- Title: IRAQ: People rally in Baghdad in support of Prime Minister Ibrahim al-Jaafari
- Date: 3rd April 2006
- Summary: (W3) BAGHDAD, IRAQ (MARCH 30, 2006) (REUTERS) PRIME MINISTER IBRAHIM AL-JAAFARI PRESIDING OVER A CABINET MEETING (3 SHOTS) PRIME MINISTER IBRAHIM Al-JAAFARI ARRIVING TO GIVE PRESS CONFERENCE
- Embargoed: 18th April 2006 13:00
- Location: Iraq
- Country: Iraq
- Topics: Domestic Politics
- Reuters ID: LVADVLZDRYECV00JZ8SE4T0HPL5G
- Story Text: Nearly one thousand people marched through the streets of the predominantly Shi'ite neighbourhood of Kadhimiya on Saturday (April 1) to show support for Prime Minister Ibrahim al-Jaafari.
The protest came in response to a public call for the first time by leaders of Iraq's ruling Shi'ite Alliance bloc for Jaafari to step down as prime minister to break weeks of deadlock over a national unity government.
The protesters, mainly supporters of the radical Shi'ite cleric Moqtada al-Sadr marched through the street chanting slogans in support of Jaafari.
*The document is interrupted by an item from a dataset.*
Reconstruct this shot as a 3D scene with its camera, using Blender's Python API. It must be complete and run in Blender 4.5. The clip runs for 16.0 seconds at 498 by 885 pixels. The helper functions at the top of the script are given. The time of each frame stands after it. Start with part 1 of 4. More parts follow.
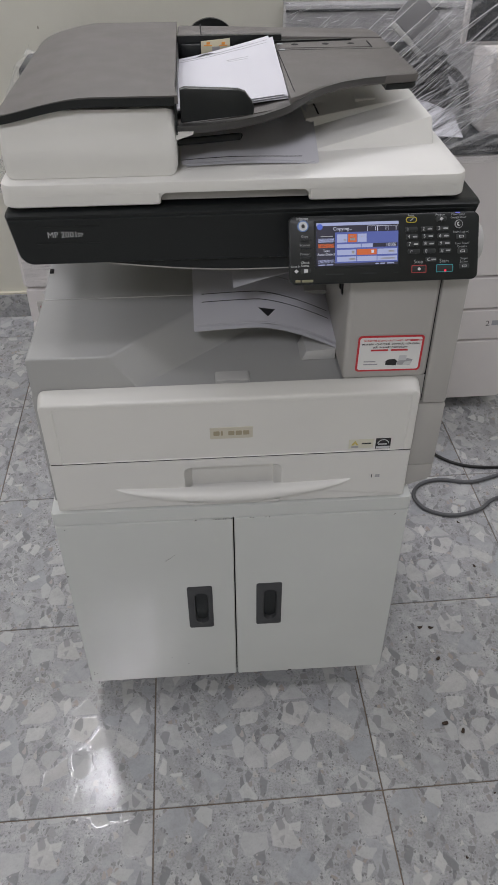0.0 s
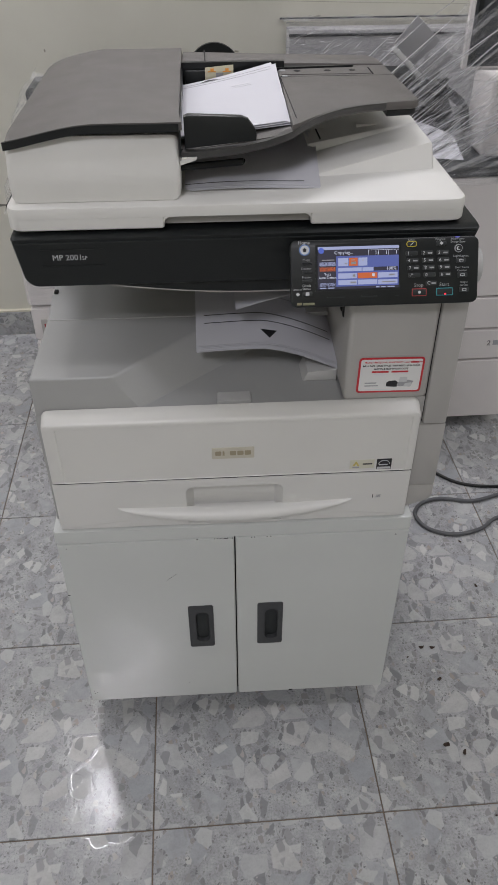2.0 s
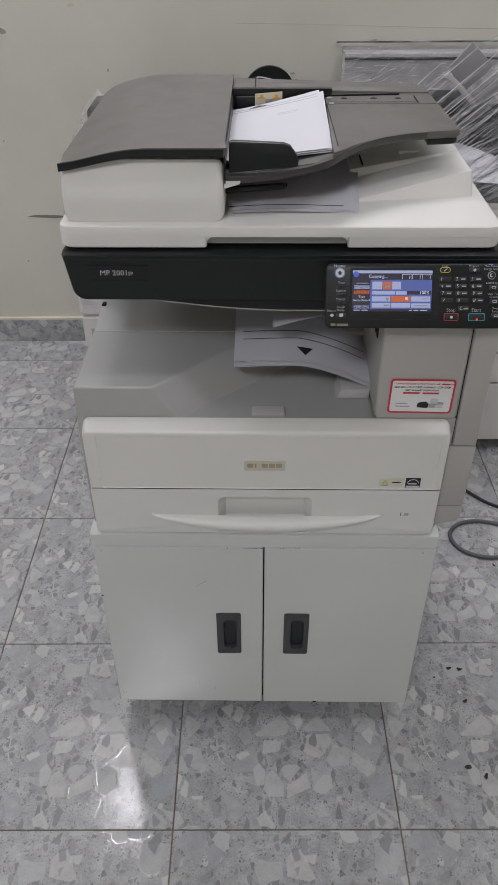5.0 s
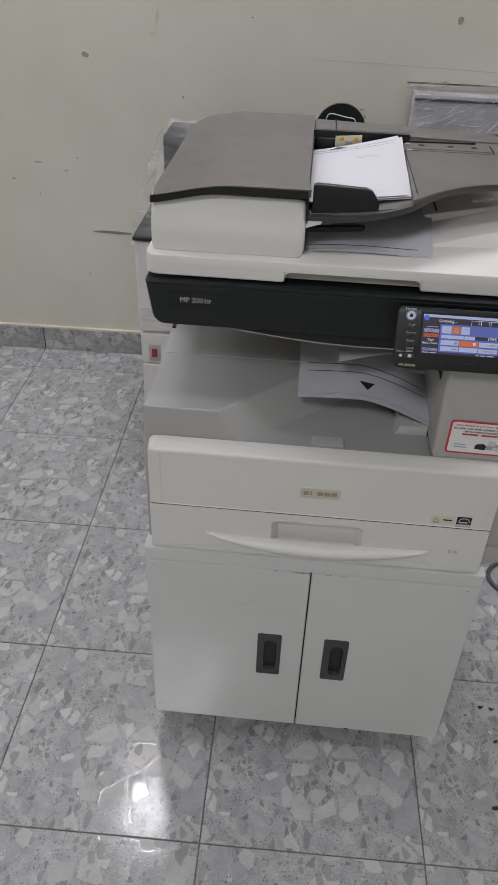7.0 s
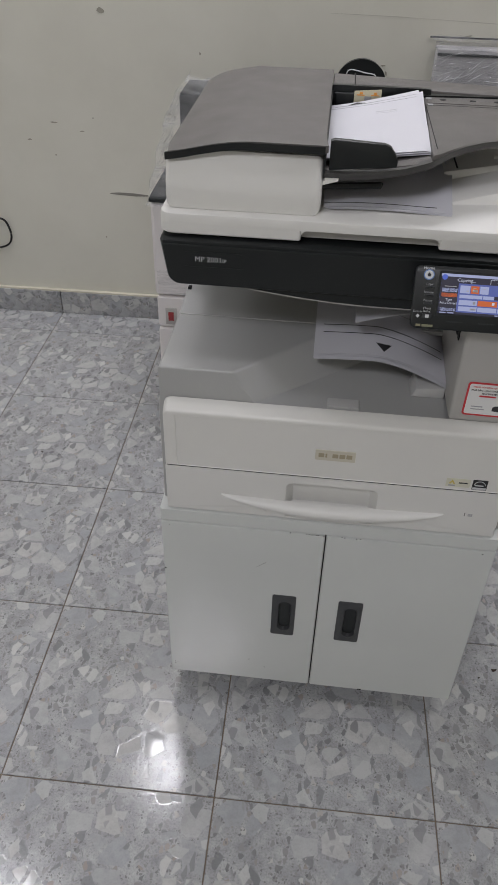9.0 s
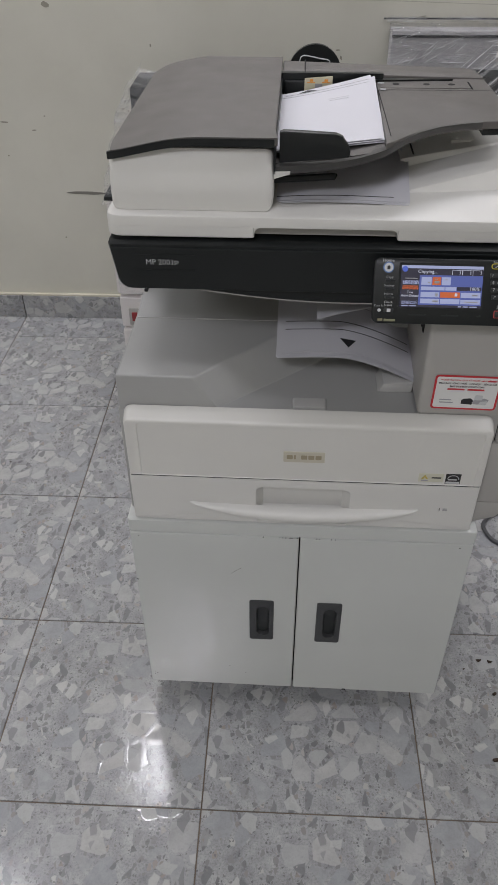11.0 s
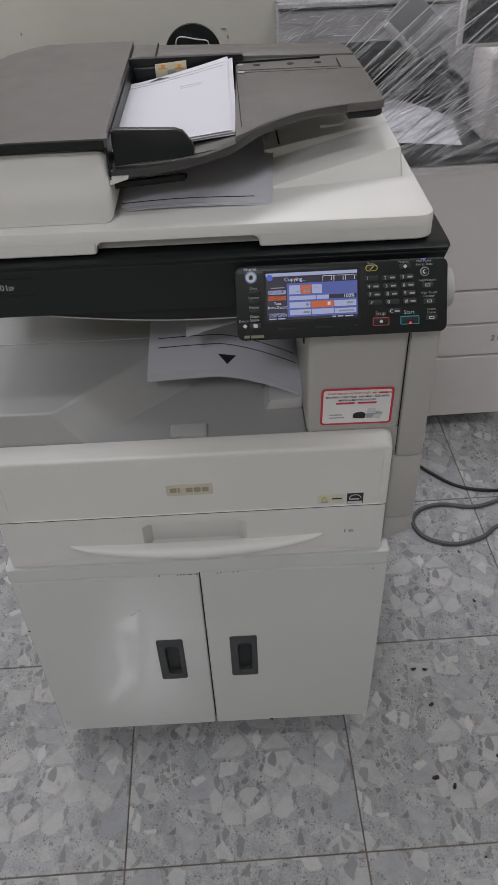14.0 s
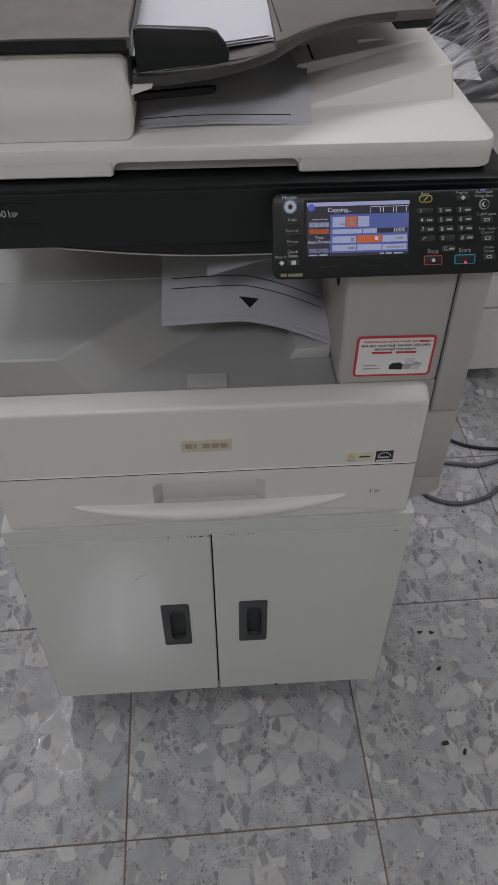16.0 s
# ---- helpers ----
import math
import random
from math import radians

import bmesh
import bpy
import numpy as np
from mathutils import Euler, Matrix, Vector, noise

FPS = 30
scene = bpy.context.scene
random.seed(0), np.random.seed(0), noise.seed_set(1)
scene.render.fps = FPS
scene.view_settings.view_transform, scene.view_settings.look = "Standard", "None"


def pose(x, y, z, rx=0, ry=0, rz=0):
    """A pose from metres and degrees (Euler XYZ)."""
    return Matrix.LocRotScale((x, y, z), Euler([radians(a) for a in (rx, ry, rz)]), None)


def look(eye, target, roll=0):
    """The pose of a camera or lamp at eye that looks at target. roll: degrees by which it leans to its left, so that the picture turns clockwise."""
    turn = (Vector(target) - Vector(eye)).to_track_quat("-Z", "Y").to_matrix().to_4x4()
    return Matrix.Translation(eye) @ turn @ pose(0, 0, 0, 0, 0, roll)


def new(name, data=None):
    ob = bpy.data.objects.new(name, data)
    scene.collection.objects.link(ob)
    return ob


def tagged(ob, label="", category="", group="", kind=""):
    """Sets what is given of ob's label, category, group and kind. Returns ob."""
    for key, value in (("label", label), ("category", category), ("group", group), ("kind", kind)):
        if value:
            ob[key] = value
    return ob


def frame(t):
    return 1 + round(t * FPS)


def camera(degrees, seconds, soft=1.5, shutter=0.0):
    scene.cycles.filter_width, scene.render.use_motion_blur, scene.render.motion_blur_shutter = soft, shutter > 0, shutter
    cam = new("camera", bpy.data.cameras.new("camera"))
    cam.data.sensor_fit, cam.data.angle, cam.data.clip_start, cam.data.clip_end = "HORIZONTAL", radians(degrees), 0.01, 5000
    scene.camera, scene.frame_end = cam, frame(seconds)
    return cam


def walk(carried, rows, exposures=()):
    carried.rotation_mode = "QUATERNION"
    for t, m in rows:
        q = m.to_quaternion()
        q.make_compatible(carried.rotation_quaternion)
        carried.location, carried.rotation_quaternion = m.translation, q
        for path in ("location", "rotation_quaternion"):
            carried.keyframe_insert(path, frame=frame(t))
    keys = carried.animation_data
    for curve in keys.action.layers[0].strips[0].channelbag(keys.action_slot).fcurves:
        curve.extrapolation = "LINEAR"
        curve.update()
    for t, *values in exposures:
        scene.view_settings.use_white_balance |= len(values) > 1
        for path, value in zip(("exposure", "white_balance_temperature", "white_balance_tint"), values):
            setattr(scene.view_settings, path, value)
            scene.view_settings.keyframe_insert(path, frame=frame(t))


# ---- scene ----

Sadr's support enabled al-Jaafari to win the nomination by a single vote in a Feb. 12 caucus of Shiites who won election to the new parliament December
The protesters carried two black coffins representing democracy and election.
'"It is a spontaneous move by the people who attended this peaceful rally at Kadhimiya district to show support for Ibrahim al-Jaafari because he is the right man in the right place. Our hands with the hands of Ibrahim al-Jaafari, because he is the hand of the right," said Haji Ahmed, who took part in the rally.
The rift declared by one leader of the Shi'ite Alliance and echoed, anonymously, by others sparked consternation in the Alliance ranks as parties held their latest round of talks on a grand coalition with Kurds and Sunnis, who are adamant in their rejection of Jaafari.
Officials say a unity government, more than three months after December's election, is vital to averting civil war after five weeks of spiraling sectarian bloodshed.
"I call on Jaafari to take a courageous step and set a fine example by stepping down," Kasim Daoud, a senior member of the independent group within the Alliance, told Reuters.
A top aide to Jaafari immediately rejected the call.
Jawad al-Maliki told Reuters Jaafari would go on "until the end".
The United States has stepped up pressure on Iraqi leaders to form a coalition of Shi'ites, Sunni Arabs and Kurds, seen as critical to putting a lid on sectarian violence that has killed hundreds since a major Shi'ite shrine was bombed a month ago.
Privately, rival Alliance leaders have been turning against Jaafari but the call on Saturday was their first public demand.
Shi'ite leaders have also said Washington has told them it does not want Jaafari -- criticised by Sunnis and Kurds for failing to stem the violence -- to continue as prime minister.
The minority groups had formally written this week to Alliance leader Abdul Aziz al-Hakim urging him to produce a more acceptable candidate. Jaafari beat a candidate from Hakim's SCIRI party by a single vote in an internal ballot in February.
As by far the biggest bloc in parliament, with a near-majority of 128 seats in the 275-seat chamber, the Alliance has the right to nominate who will fill the most powerful job.
One alternative may be the defeated SCIRI candidate, Vice President Adel Abdul Mahdi. However, his role in that ballot may count against him and leaders may prefer a compromise third man.
Among other names mentioned are Finance Minister Ali Allawi, deputy parliamentary speaker Hussain al-Shahristani, Fadhila party leader Nadim al-Jaberi and Qasim Daoud himself.
Officials said Jaafari had the support of his own Dawa party, its Dawa-Iraq allies and the movement of Iranian-backed cleric and militia leader Moqtada al-Sadr. SCIRI and its Badr allies, the independents and Fadhila were against Jaafari.